Hoda was also active in the Campaign for Nuclear Disarmament. He expressed his concern regarding the nuclear testing performed by India and Pakistan in 1998.

He was an associate of Jai Prakash Narayan, who had founded the Indian Socialist Party shortly after the independence. Hoda also enjoyed a long friendship with George Fernandes, who had been president of the All India Railway men's Federation before becoming the leader of Indian Socialist Party in the early 1970s. Surur Hoda was appointed as the Indian Socialist Party's European representative, and it was on that position he met many people. This was at the time when Mrs. Indira Gandhi imposed emergency rule in India. Jai Prakash Narayan was jailed by the then Indian prime minister Indira Gandhi during emergency’, Noel-Baker chaired Surur's Free JP campaign, which contributed to the effort to restore democracy in India. Many opposition politicians, including George Fernandes, were held in prison during emergency. Surur Hoda played an active part in mobilizing public opinions outside India against imposition of emergency and suspension of civil liberties in India.

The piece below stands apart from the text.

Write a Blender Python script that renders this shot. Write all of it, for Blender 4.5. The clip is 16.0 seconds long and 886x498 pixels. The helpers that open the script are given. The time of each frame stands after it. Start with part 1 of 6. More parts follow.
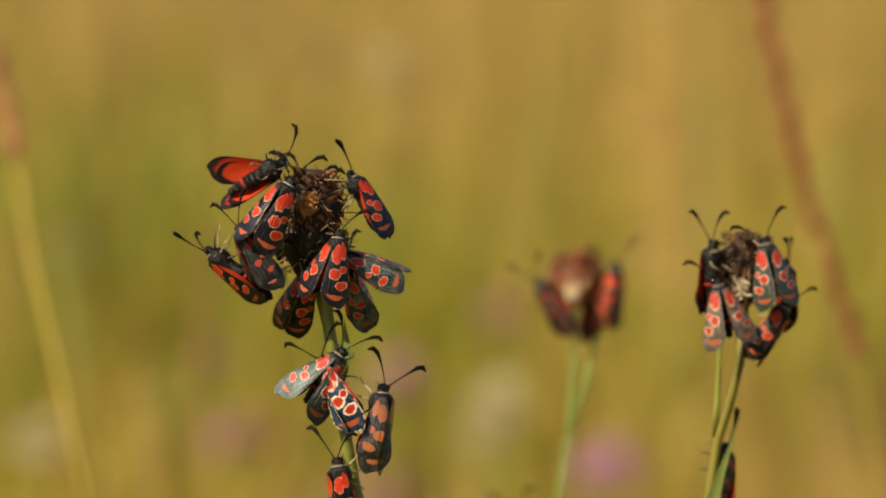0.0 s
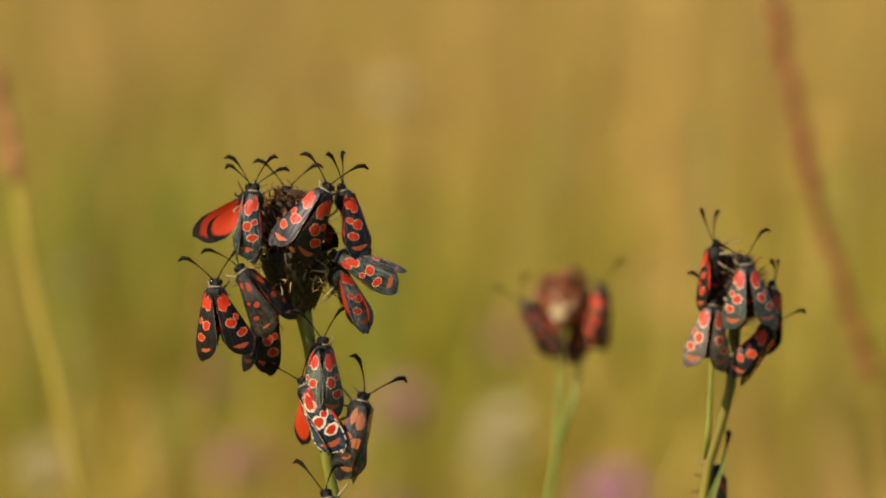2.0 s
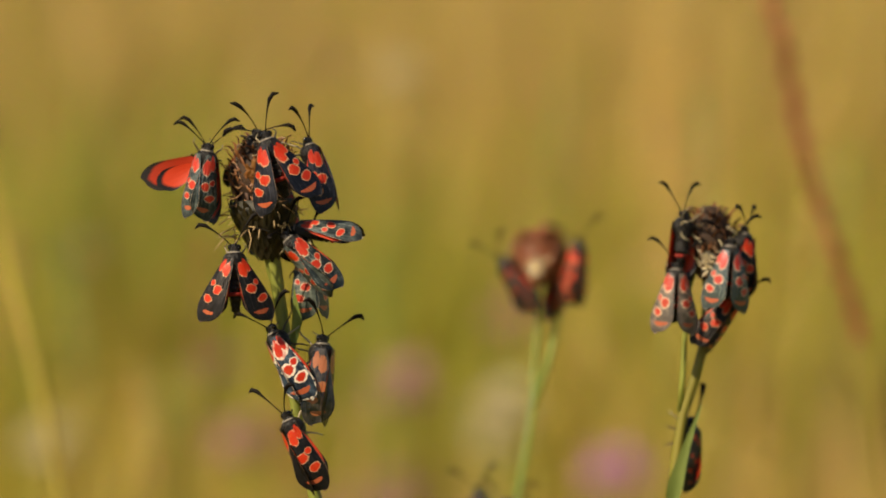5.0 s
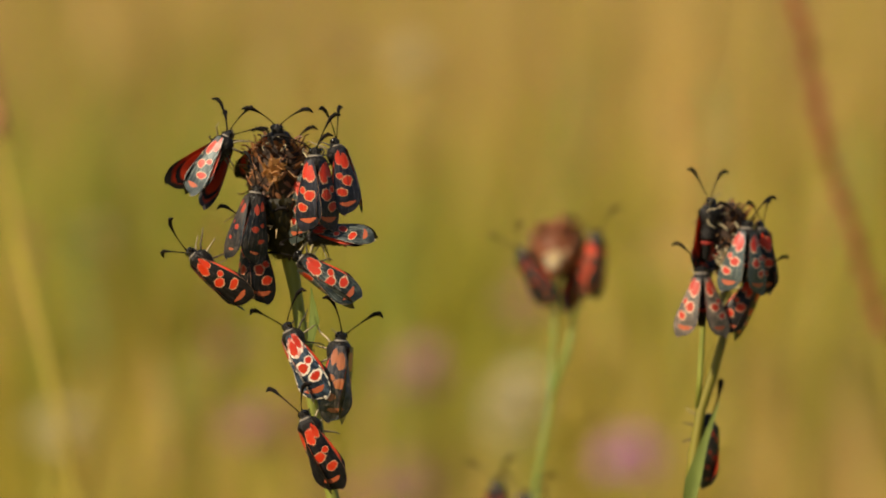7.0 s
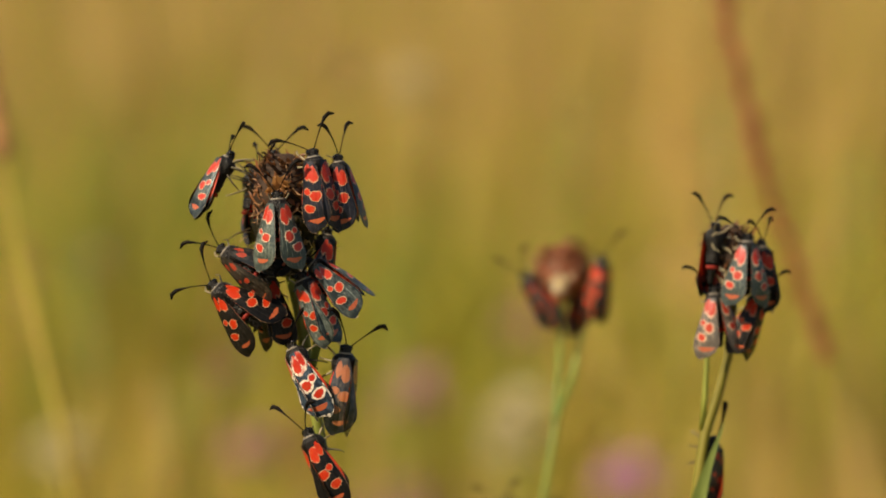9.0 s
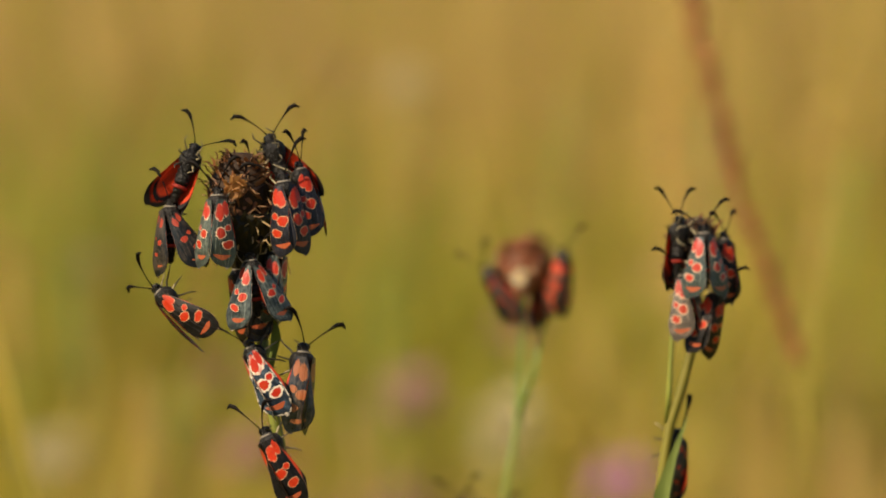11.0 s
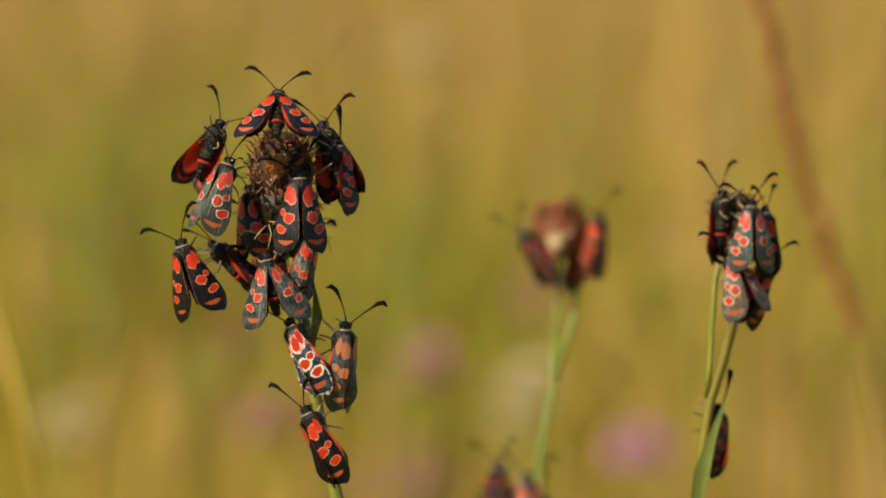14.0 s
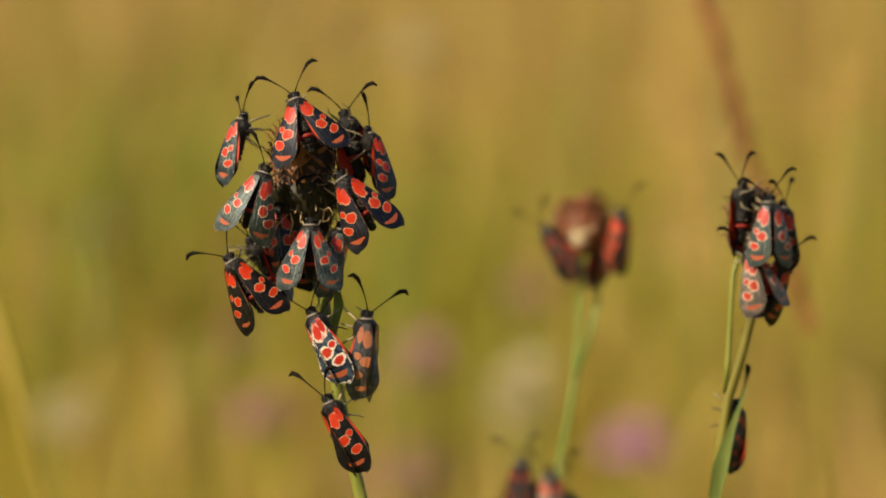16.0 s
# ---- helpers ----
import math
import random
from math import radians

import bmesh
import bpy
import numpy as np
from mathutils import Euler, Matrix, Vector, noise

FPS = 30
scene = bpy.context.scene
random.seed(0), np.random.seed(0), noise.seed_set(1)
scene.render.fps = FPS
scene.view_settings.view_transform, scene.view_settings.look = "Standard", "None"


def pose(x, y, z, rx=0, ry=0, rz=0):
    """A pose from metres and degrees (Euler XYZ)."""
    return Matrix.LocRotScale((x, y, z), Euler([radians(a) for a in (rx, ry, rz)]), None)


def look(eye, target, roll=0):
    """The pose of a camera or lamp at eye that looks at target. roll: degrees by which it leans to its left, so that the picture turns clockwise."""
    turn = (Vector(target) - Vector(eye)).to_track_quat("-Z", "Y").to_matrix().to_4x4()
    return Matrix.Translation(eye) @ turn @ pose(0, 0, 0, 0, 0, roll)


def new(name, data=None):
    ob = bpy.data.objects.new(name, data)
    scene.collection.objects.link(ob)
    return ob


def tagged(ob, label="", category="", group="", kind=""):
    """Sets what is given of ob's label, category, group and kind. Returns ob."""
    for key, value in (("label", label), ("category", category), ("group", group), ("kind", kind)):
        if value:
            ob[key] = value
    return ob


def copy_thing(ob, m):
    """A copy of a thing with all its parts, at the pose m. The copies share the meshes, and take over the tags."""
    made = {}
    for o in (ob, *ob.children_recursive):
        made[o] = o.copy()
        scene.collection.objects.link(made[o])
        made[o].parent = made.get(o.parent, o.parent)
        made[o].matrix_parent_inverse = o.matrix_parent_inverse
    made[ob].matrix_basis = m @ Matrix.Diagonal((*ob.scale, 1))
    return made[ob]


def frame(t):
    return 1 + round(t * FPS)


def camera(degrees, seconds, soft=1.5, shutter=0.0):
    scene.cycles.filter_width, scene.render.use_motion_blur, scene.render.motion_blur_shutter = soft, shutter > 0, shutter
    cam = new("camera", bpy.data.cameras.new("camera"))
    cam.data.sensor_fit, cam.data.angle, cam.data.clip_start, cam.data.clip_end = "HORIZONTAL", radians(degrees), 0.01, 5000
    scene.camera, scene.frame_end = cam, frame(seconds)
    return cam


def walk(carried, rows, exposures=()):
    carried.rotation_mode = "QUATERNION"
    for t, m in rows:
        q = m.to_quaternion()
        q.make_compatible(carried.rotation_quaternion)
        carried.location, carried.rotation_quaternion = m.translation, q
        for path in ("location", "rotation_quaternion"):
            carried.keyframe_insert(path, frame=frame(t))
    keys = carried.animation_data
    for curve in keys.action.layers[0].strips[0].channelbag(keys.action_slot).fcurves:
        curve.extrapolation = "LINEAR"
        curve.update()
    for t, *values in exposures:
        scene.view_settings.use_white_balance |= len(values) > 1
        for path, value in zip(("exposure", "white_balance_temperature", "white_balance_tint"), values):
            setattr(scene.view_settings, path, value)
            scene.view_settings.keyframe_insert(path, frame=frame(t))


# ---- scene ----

In the early 1970s, he and his younger brother Mansur Hoda collaborated with E. F. Schumacher, the author of the best-selling book Small Is Beautiful, to set up the Appropriate Technology Development Association in India, together with George McRobie. This in turn, led to the creation of the Schumacher Institute for Appropriate Technology and Rural Development near Lucknow. Hoda worked as the chief Executive of the India Development Group and which sought both to raise funds for the Schumacher Institute and to promote the ideas of Fritz Schumacher regarding sustainable Intermediate Technologies.

He was involved in issues relating to Bihari refugees in Bangladesh. The birth of independent Bangladesh out of East Pakistan in 1971 led to many Bihari Pakistanis being stranded in the new state. Surur organized a delegation, headed by Ennals and Ben Whitaker, which contributed to nearly 200,000 refugees returning to Pakistan. Hoda also worked to promote Tibetan self-determination and the restoration of Fiji's democratic government.

In 1983 Hoda created the Gandhi Foundation in Britain. For services to community relations in Britain and to international human rights, Hoda was awarded the Order of the British Empire in 2000.

Hoda's association with the European Institute for Asian Studies is almost as old as the Institute itself. Although not quite a Founder member, he was admitted to membership at the very first meeting of Administrative Board. He was very active on issues relating to South Asia.

He was awarded the Videsh Samman in London on 15 August 2000 by the High Commissioner of India.

Richard Attenborough wrote that
There would have been no Gandhi Foundation without Surur Hoda. The very concept was his and indeed the inspiration for its creation was his. During the 20 years of our existence there have been both successes and crises. He has always been steadfast believing passionately in the advocacy of all that Gandhiji stood for. Everyone here today will miss him greatly. We all owe him an incalculable gratitude. I knew Surur well, both as a colleague and friend and I shall miss him during the rest of my life.